20 Quotes by (and about) the Master Filmmaker Satyajit Ray



1.”I don’t understand these national awards, because half of those who sit in judgement over Indian films do not… possess the competence to evaluate a film correctly.”


2. “My cameraman and I devised a method, which we started using from my second film, which applies mainly to day scenes shot in the studio, where we used bounced light instead of direct light. We agreed with this thing of four or five shadows following the actors is dreadful.”


3. “If the theme is simple, you can include a hundred details that create the illusion of actuality better.”

“My films play only in Bengal, and my audience is the educated middle class in the cities and small towns. They also play in Bombay, Madras and Delhi where there is a Bengali population.”

. “Well the Bombay film wasn’t always like how it is now. It did have a local industry. There were realistic films made on local scenes. But it gradually changed over the years.”

“Somehow I feel that an ordinary person–the man in the street if you like–is a more challenging subject for exploration than people in the heroic mold. It is the half shades, the hardly audible notes that I want to capture and explore. […] My films are about human beings, human relationships, and social problems. I think it is possible for everyone to relate to these issues. On a certain level, foreign audiences can appreciate Indian works, but many details are missed. For example, when they see a woman with a red spot on her forehead, they don’t know that this is a sign showing that she is married, or that a woman dressed in a white sari is a widow. Indian audiences understand this at once; it is self-evident for them. So, on certain level, the cultural gap is too wide. But on a psychological level, on the level of social relations, it is possible to relate. I think I have been able to cross the barrier between cultures. My films are made for an Indian audience, but I think they have bridged the gap.”

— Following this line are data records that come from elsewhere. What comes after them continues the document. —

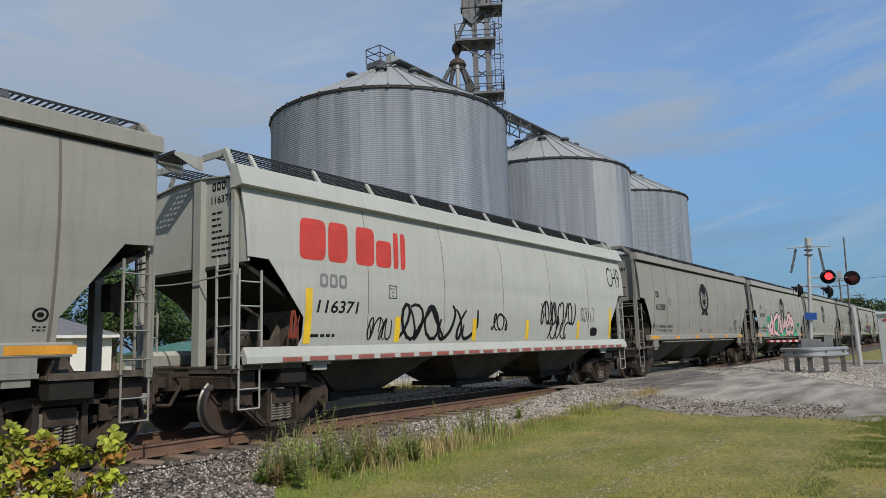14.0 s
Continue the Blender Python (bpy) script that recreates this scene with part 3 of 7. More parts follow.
part("distributor_frame", bm, M_STEEL, tower)
bm = bmesh.new()
lathe(bm, [(0.30, -0.9), (0.30, 0.7)], 14, (XD + 0.75, 0, ZD - 1.95), "y", True)
part("conveyor_head", fixed(bm), M_DARKSTEEL, tower, "round conveyor drive head")

# ---- level crossing equipment ----
M_MAST = mat("aluminium_mast", (0.50, 0.50, 0.50), 0.5, 0.4)
M_GUARD = mat("galvanised_guardrail", (0.42, 0.43, 0.44), 0.45, 0.6, (0.4, 0.41, 0.42), 2, 0.5)
M_POSTDARK = mat("weathered_post", (0.13, 0.125, 0.12), 0.8, 0, (0.06, 0.055, 0.05), 4, 0.6)
M_BLADEBACK = mat("dull_sign_back", (0.20, 0.21, 0.22), 0.6, 0.3, (0.07, 0.07, 0.075), 6, 0.9)
M_CABINET = mat("cabinet_aluminium", (0.50, 0.54, 0.53), 0.5, 0.2, (0.42, 0.45, 0.44), 1, 0.5)
M_GEARBOX = mat("grey_gearbox_paint", (0.27, 0.28, 0.28), 0.6, 0.2, (0.16, 0.16, 0.16), 2, 0.6)
M_LENS_OFF = mat("dark_red_lens", (0.06, 0.006, 0.006), 0.25)
M_LENS_ON = glow("lit_red_lens", (1.0, 0.03, 0.035), 2.6)
M_STRIPE_R = mat("red_stripe", (0.48, 0.04, 0.04), 0.5)
M_STRIPE_W = mat("white_stripe", (0.75, 0.75, 0.74), 0.5)
M_SIGNBLUE = mat("blue_sign", (0.02, 0.10, 0.38), 0.5)

MX, MY, MZ = 30.65, -5.95, -0.16
signal = thing("crossing_signal", "aluminium crossing signal mast with red flashing lamps and gate", "crossing signal", pose(MX - 0.13, MY + 0.18, MZ, 3.6, 2.7, 0))
bm = bmesh.new()
rod(bm, (0, 0, 0), (0, 0, 5.3), 0.07, 12)
lathe(bm, [(0.22, 0), (0.22, 0.06), (0.10, 0.12), (0.10, 0.3)], 12)
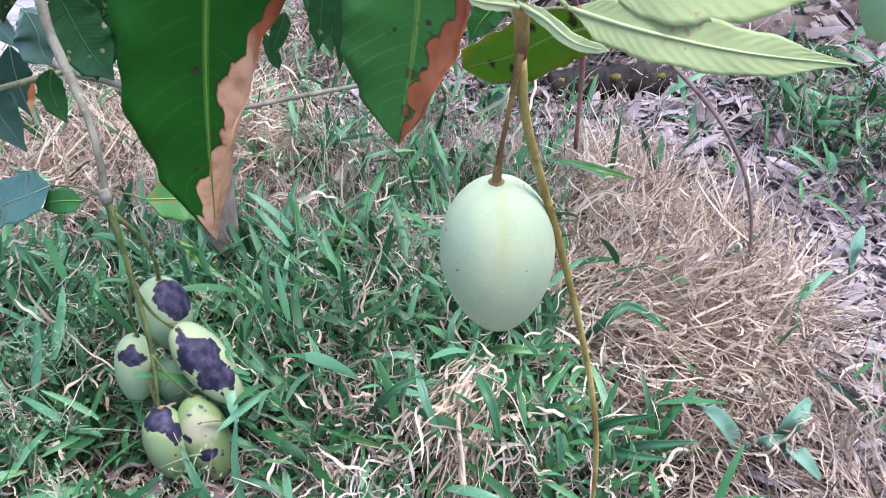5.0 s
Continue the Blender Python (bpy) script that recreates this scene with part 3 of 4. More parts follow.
leaf(tree, "underside", (0.358, -0.388, 0.668), (0.388, -0.39, 0.668), (0.427, -0.385, 0.673), (0.489, -0.38, 0.704), 0.0279, (-0.32, -0.87, 0.38), "pale green leaf seen from its underside", fold=0.05, wave=0.05, ripple=0.035, petiole=(0.335, -0.384, 0.668))
leaf(tree, "underside", (0.35, -0.39, 0.66), (0.373, -0.395, 0.654), (0.405, -0.4, 0.648), (0.439, -0.41, 0.647), 0.0175, (-0.27, -0.85, 0.46), "pale green leaf seen from its underside", fold=0.05, wave=0.05, ripple=0.015, petiole=(0.336, -0.383, 0.664))
leaf(tree, "young", (0.314, -0.395, 0.698), (0.298, -0.40, 0.694), (0.284, -0.405, 0.70), (0.268, -0.41, 0.712), 0.0078, (-0.05, -0.93, 0.38), "pale green leaf seen from its underside", fold=0.3, petiole=(0.331, -0.388, 0.697))
leaf(tree, "underside_tip", (0.308, -0.393, 0.673), (0.297, -0.40, 0.681), (0.2855, -0.406, 0.693), (0.270, -0.411, 0.711), 0.0112, (-0.04, -0.91, 0.41), "pale curled leaf with a browned base", fold=0.35, petiole=(0.333, -0.385, 0.672))
leaf(tree, "fresh", (0.303, -0.394, 0.672), (0.289, -0.397, 0.679), (0.276, -0.401, 0.690), (0.266, -0.409, 0.708), 0.0135, (0.2, -0.85, 0.5), "green upper face of the curled leaf", fold=0.3, blunt=0.4)
leaf(tree, "young", (0.334, -0.384, 0.660), (0.342, -0.390, 0.657), (0.352, -0.395, 0.6505), (0.363, -0.400, 0.649), 0.0050, (-0.17, -0.97, 0.17), "small pale young leaf", blunt=0.8)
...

7. “Ray doesn’t go into lengthy descriptions. Yet, you can see—even feel—it all happening. That’s enough to bring out the goose pimples!’ Clearly, here the filmmaker in Ray gave him an edge over other writers. His words were brief, simple, lucid. But the impression that emerged was extraordinarily rich in detail.”


8. “Mammootty has presented an outstanding performance in the film ‘New Delhi’ (Malayalam film)”.


9. “The only solutions that are ever worth anything are the solutions that people find themselves.”


10. “I never imagined that any of my films, especially Pather Panchali, would be seen throughout this country or in other countries. The fact that they have is an indication that, if you’re able to portray universal feelings, universal relations, emotions, and characters, you can cross certain barriers and reach out to others, even non-Bengalis.”


11. “…Indian cinema does not stand for just Bollywood. Kolkata is the place of Satyajit Ray…”


12. “When I write an original story I write about people I know first-hand and situations I’m familiar with. I don’t write stories about the nineteenth century.”


13. “Oh, Mr. Ray is coming … the great film maker from India; you know, I am his fan and love his films; maybe I will be lucky to get to see him today; just start your car and follow me.” – quote from a cop in Washington D.C.


14. “In the late 60s, there was a big probability of Satyajit Ray coming down to Hollywood to shoot The Alien based on his own short story which appeared in the then popular Bengali magazine, Sandesh. The film was to be produced by 20th Century Fox and Hollywood was waiting to embrace Ray with open arms. Alas! Due to some dirty politics played by unknown quarters, Ray’s Hollywood dream had to be shelved. I have no qualms in admitting that Spielberg’s E.T. was influenced by Ray’s Alien. Even Sir Richard Attenborough pointed this out to me.” – Martin Scorsese


15. “Manikda (Ray) was always different from the others. He did everything — from writing the script to choosing the location, finalizing the cast to designing sets and costumes, supervising make-up to framing the shots to editing. He was involved with each and every part of his film and was always very clear about what he wanted. His films were Indian but the production process was western. He also proved that silence can say a million words if used properly and was very economical with dialogues. He used barking of dogs, birdcalls, mechanical clatter or other natural sounds to brilliant effect. It was because of this detailing that every scene of his films became powerful and meaningful. And though he played so many roles behind the scenes, he accepted remuneration from the producer only for direction.” – Sharmila Tagore

16. “But after having worked with Manikda, working in Bombay was confusing. I was too normal and realistic in front of the camera — the way Manikda had always taught me. But the Bombay directors wanted more energetic and louder acting. But today, most actors act that way.” – Sharmila Tagore


17. “He never treated his child artistes like kids. That’s why they were always comfortable in front of the camera. Manikda became their friend after a few days of shooting.” – Sharmila Tagore


18. “Not to have seen the cinema of Ray means existing in the world without seeing the sun or the moon.” – Akira Kurosawa


19. “What is attempted in these films is of course a synthesis. But it can be seen by someone who has his feet in both cultures. Someone who will bring to bear on the films involvement and detachment in equal measure.”


20. “At the age when Bengali youth almost inevitably writes poetry, I was listening to European classical music.